## Objective
Repeat exactly, and only, the lines from the one that contains "Continue the Blender" through the one that contains "u, v: dash_point(-0.705", both ends included.

begin Data shown

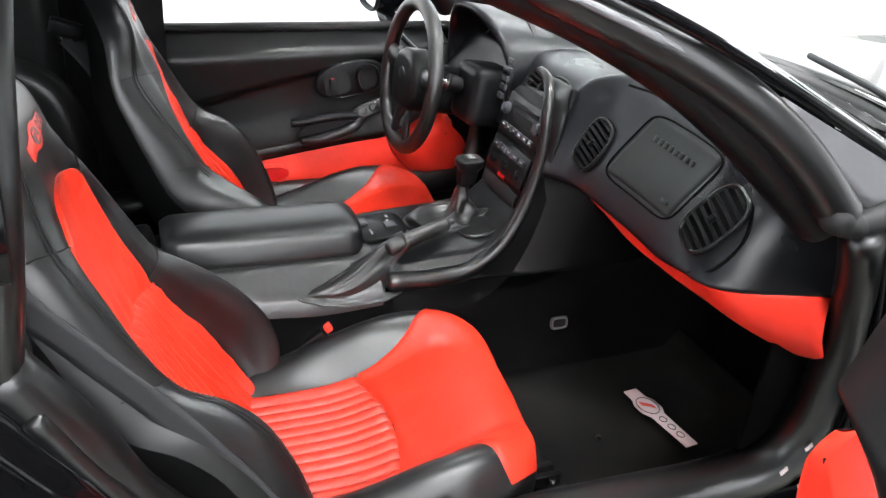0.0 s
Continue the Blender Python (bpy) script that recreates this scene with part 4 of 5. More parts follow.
def dashboard():
    sheet("dash_body", lambda u, v: dash_point(-0.705 + 1.40 * v, u), 60, 110, DASH, dash, "grained black dashboard body", angle=80)

    # knee panel in red below the passenger side
    def knee(u, v):
        y = -0.228 - 0.452 * v
        tx = dash_point(y, 0.895)
        lx = tab(y, (-0.69, 0.685), (-0.62, 0.655), (-0.5, 0.625), (-0.35, 0.565), (-0.23, 0.530))
        lz = tab(y, (-0.69, 0.515), (-0.62, 0.502), (-0.5, 0.517), (-0.35, 0.552), (-0.23, 0.590))
        p = Vector((tx.x + 0.008, y, tx.z + 0.004))
        q = Vector((lx, y, lz))
        out = Vector((-0.02 * math.sin(math.pi * u) * smooth01(0, 0.4, v), -0.012 * math.sin(math.pi * u) * smooth01(0.8, 1, v), 0))
        return p + (q - p) * u + out
    sheet("red_knee_panel", knee, 14, 50, REDTRIM, dash, "bright red knee panel under the dashboard", thick=0.006)

    # airbag cover with a raised blank bar for its embossed name
    def on_face(y, k, lift=0.0):
        p = dash_point(y, k)
        tx = dash_point(y - 0.01, k) - dash_point(y + 0.01, k)
        ty = dash_point(y, k - 0.03) - dash_point(y, k + 0.03)
        m = axes(p, tx, ty)
        if m.col[2].xyz.x > 0:
            m = m @ Matrix.Diagonal((1, 1, -1, 1))
        return m @ Matrix.Translation((0, 0, lift))

    def cover(u, v):
        y = -0.258 - 0.215 * v - 0.052 * (1 - u)
        k = 0.560 + 0.210 * u
        e = min(1, min(u, 1 - u, v, 1 - v) / 0.05)
        m = on_face(y, k)
        return m.translation + m.col[2].xyz.normalized() * (-0.003 + 0.0045 * e ** 0.5)
    cov = sheet("airbag_cover", cover, 24, 40, COVER, dash, "rounded black airbag cover with an embossed bar")
    m = on_face(-0.400, 0.622, 0.006)
    for i in range(8):
        part("embossed_bar", slab(ellipse(0.0058, 0.0052, 12, 5), m @ Matrix.Translation((-0.056 + 0.016 * i, 0, -0.0022)) @ pose(0, 0, 0, 0, 0, -3), 0.0012, 0.0004), COVER, cov)
    part("embossed_mark", slab(ellipse(0.011, 0.004, 14, 4), on_face(-0.445, 0.735, 0.0015), 0.001, 0.0004), DASH, cov)
    edge = [on_face(-0.284 - 0.222 * (0.5 + c) - 0.026 * s + 0.003, 0.665 - 0.110 * s, 0.001).translation for c, s in ellipse(0.5, 1.0, 48, 6)]
    tube("cover_gap", edge + [edge[0]], 0.0016, GAP_SHADE, dash, n=120, ring=6)

    def vent(m, a, b, slats, tilt=0.0):
        frame_ = part("air_vent", ring_bar(ellipse(a, b, 40, 3.0), m, 0.006, 0.004, 8), COVER, dash, "black oval air vent")
        # flat black sheet in place of the shaded depth behind the slats
        part("vent_shade", slab(ellipse(a, b, 32, 2.5), m @ Matrix.Translation((0, 0, -0.001)), 0.001, 0), GAP_SHADE, frame_)
        for i in range(slats):
            x = -a + 2 * a * (i + 0.5) / slats
            h = b * (1 - (abs(x) / a) ** 2.5) ** (1 / 2.5)
            part("slat", box((0.0024, 2 * h * 0.97, 0.009), m @ Matrix.Translation((x, 0, 0.001)) @ pose(0, 0, 0, 0, -30, 0), 0), PLASTIC, frame_)
        part("vent_wheel", box((0.014, 0.008, 0.010), m @ Matrix.Translation((0, 0.0, 0.003)), 0.002), PLASTIC, frame_)
    vent(on_face(-0.566, 0.678, 0.003) @ pose(0, 0, 0, 0, 0, 82), 0.056, 0.035, 8)
    vent(on_face(-0.203, 0.722, 0.004) @ pose(0, 0, 0, 0, 0, 74), 0.047, 0.034, 8)
    vent(on_face(0.012, 0.62, 0.010) @ pose(0, 0, 0, 0, 0, 90), 0.042, 0.040, 7)
    vent(on_face(0.11, 0.62, 0.006) @ pose(0, 0, 0, 0, 0, 90), 0.036, 0.034, 6)
    arc = [(-0.20, 0.525), (-0.28, 0.512), (-0.40, 0.507), (-0.50, 0.515), (-0.57, 0.537), (-0.605, 0.585), (-0.617, 0.67), (-0.608, 0.77), (-0.58, 0.84)]
    # black tube that draws the shaded line along the dash pad's edge
    tube("face_groove", [on_face(y, k, -0.0012).translation for y, k in arc], 0.0028, GAP_SHADE, dash, n=70, ring=8)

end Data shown

## Written response
Continue the Blender Python (bpy) script that recreates this scene with part 4 of 5. More parts follow.
def dashboard():
    sheet("dash_body", lambda u, v: dash_point(-0.705 + 1.40 * v, u), 60, 110, DASH, dash, "grained black dashboard body", angle=80)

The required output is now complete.